>> Begin

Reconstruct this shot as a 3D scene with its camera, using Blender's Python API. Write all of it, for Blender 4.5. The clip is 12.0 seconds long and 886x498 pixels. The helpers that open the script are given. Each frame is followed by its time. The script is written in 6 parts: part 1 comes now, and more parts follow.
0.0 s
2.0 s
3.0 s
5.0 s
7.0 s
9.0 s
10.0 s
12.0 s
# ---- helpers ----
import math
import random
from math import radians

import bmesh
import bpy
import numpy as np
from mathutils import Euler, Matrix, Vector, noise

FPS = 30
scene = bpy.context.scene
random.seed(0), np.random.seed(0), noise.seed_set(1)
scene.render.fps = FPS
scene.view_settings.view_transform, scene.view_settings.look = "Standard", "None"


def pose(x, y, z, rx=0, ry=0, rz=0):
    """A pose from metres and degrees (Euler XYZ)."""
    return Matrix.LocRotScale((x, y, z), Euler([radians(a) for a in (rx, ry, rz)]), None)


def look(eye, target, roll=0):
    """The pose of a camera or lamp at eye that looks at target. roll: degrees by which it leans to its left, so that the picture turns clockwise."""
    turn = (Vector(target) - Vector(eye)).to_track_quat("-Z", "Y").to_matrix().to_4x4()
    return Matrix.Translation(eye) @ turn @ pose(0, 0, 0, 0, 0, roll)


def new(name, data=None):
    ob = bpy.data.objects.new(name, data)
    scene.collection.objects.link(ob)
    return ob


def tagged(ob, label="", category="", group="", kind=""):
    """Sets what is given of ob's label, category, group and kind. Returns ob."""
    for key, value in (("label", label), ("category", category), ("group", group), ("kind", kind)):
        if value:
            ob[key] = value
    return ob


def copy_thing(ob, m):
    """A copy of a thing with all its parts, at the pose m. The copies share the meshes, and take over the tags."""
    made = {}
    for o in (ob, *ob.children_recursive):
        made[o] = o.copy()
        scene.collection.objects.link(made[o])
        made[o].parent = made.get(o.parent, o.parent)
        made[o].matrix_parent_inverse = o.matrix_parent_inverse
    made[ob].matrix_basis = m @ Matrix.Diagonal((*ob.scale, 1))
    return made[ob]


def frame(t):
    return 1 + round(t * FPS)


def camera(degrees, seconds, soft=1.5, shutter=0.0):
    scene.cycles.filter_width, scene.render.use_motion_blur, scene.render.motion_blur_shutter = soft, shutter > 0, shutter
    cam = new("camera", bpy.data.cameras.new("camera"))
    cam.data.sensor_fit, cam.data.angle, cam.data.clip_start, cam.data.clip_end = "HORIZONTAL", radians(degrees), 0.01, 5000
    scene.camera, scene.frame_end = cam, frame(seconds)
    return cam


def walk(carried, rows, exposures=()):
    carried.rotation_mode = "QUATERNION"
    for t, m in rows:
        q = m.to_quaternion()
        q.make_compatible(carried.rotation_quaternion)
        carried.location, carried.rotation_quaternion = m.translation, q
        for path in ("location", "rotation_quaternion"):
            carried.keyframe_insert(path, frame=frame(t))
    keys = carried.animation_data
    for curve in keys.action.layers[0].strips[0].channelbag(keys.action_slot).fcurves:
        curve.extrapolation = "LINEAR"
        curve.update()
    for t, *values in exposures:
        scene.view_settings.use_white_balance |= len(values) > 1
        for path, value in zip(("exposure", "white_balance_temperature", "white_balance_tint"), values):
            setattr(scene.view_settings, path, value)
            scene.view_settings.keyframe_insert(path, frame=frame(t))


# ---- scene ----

>> End

Pick out lines containing the word "link", each one as written.

    scene.collection.objects.link(ob)
        scene.collection.objects.link(made[o])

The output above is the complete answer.